Thomas Partey arrived at Arsenal yesterday after playing a couple of international friendlies with Ghana. As much as I’m indifferent to what’s going on with the Interlull games, I was keeping half an eye on this – not so much about what he did in the games, but just to make sure he came through them without any injury.
As you might expect, he has done a bit of media, and said all the right things, like:
– How Mikel Arteta played a key role in his arrival.
– The Arsenal players from the past that he grew up watching.
– And how he’s an octopus. Sort of.
On the manager, he said:
Arteta was very important. Him and Edu told me about their plans and it was so exciting, so I had to accept it. I think he watched me at Atletico and wants me to bring the same to this team.
As ever there’s a lot of speculative stuff about how he’s going to be used, about his desire to be more expansive than he was within the relatively strict set-up of Diego Simeone’s team, but the proof of this particular pudding will become clear over the coming weeks and months as we see how he’s integrated and what kind of role he’ll play.
On the players he ‘idolised’ when he was a kid, he told the official site:
When we were young we used to watch so many games, when they had the Invincibles season in 2004, they were so great. That is when they won the hearts of so many people There were a lot of great players before. Ian Wright was here, Thierry Henry, Patrick Vieira, Pires, Bergkamp was one of the greatest, and that season was great.
How to win the hearts and minds of fans at a new club? Reference the players they all still love and say you love them. I’m not saying he doesn’t, by the way. How could you watch that team and not love them (unless you’re predisposed to hate because you’re a dirty rotten fan of some other team), but it’s a quick hit to the Fan-O-Meter that never fails to do the business.
As for being an octopus, there’s a good interview with him in the Guardian here, in which he talks about how he was given that nickname during a loan spell at Almeria. It’s not because he can camouflage himself against rocks to avoid predators deep beneath the sea; it’s not because he has thousands of suckers all over his body; and it’s not because he featured in a quite strange but generally enjoyable Netflix special recently – but because of his ability to win the ball, as if he had tentacles.

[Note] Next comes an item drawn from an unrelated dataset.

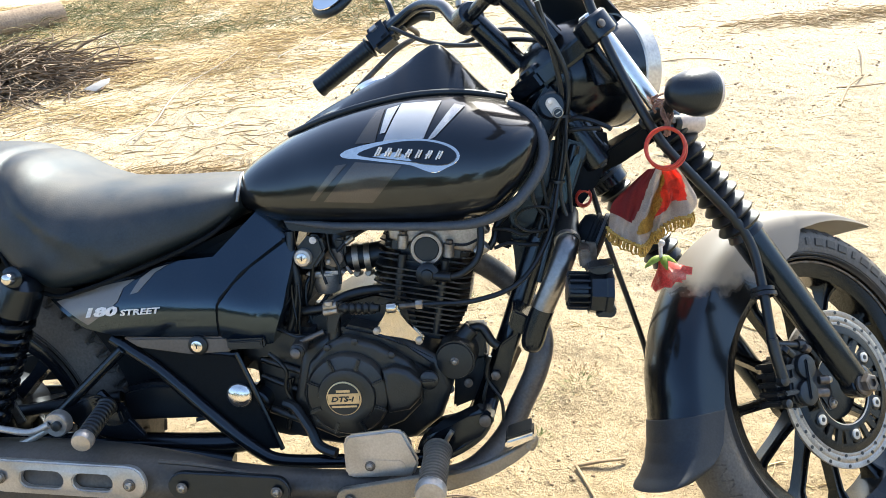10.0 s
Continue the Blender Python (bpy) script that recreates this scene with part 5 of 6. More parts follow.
part("horn_bracket", prism([(1.095, 0.565), (1.102, 0.60), (1.120, 0.598), (1.118, 0.550), (1.106, 0.545)], -0.115, -0.112, 0.001), M_DARKSTEEL, ho)

# side stand on the far side, rear bracket under the seat
ss = group("side_stand", label="black steel side stand, folded out")
part("stand_leg", tube([(0.672, 0.135, 0.335), (0.690, 0.158, 0.305), (0.730, 0.222, 0.222), (0.772, 0.286, 0.136), (0.790, 0.312, 0.098)], 0.0115, 12, 4), M_SATIN, ss)
part("stand_foot", box((0.794, 0.318, 0.093), (0.055, 0.035, 0.008), 0.003, None, Matrix.Rotation(radians(14), 4, "X")), M_SATIN, ss)
lp = peg((0.808, 0.205, 0.312), (0.798, 0.318, 0.286), 0.0200, "foot_peg", "rider foot peg on the far side")
# Unseen bar and lever added to cast a straight and a hooked shadow.
part("shadow_bar", tube([(0.767, 0.19, 0.20), (0.782, 0.195, 0.29), (0.792, 0.198, 0.375)], 0.0135, 12, 4), M_SATIN, lp, "unseen black bar that casts a straight shadow")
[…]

I won’t lie, the camouflage thing sounds pretty cool, but in the short-term – until nature catches up and starts producing players who can blend into the grass and then reappear to smash an opponent with a perfectly fair tackle or nip in and score a goal – the ball winning thing will more than suffice.
Anyway, there is definitely more to his game than making tackles, but what he offers in the sense of midfield security is, I think, going to have a significant impact on the way we play and the way we set up in the team in the medium/long term. That his initial involvement in Premier League terms will see us play Man City, Leicester and Man Utd might mean that’s not exactly obvious at first, but going forward it should become more apparent what he brings to midfield. Anyway, no doubt there’ll be plenty to discuss ahead of this weekend and in the weeks to come.
Genuine question here though: He is referred to as ‘Partey’ in headlines on the official site e.g – Partey – The Arsenal stars I grew up idolising – but on the back of his shirt he has ‘Thomas’. Is one more correct than the other? Do we use the former now that we’re in festive mode about him, and the shirt-name when we begin to doubt him? How does it work? Does it matter?! Answers on a postcard.
The final round of internationals take place tonight – until the next stupid Interlull in November, of course – so fingers crossed all those involved with an Arsenal connection come through unscathed. At U21 level, Eddie Nketiah has become England’s all-time record goalscorer after bagging a late one against Turkey last night (a smart finish too). It came just moments after he’d missed a penalty, and with 14 goals he overtakes former Gunner Francis Jeffers and Alan Shearer who both scored 13.
The divergence between the careers of Shearer and Jeffers demonstrates quite clearly that performance for the U21s is no indication of sustained success at senior level, but it’s still an achievement that deserves congratulations. It will be interesting to see how Eddie goes this season, it seems clear than Mikel Arteta and his coaching staff rate him – their decision to keep him rather than loan him when he returned from Leeds spoke to that – but I think it’s also fair to say that he’s got a bit of convincing still to do (and I realise he’s still only 21).
Could the Europa League be his playground? A tournament against opposition you might well expect Arsenal to score plenty of goals against could be just the thing to get him on the scoresheet regularly, but obviously there are times when we’ll need him to do at Premier League level too. Maybe the confidence from one thing can feed into the other? Let’s see.
Right, that’s it for this morning. Have a good one.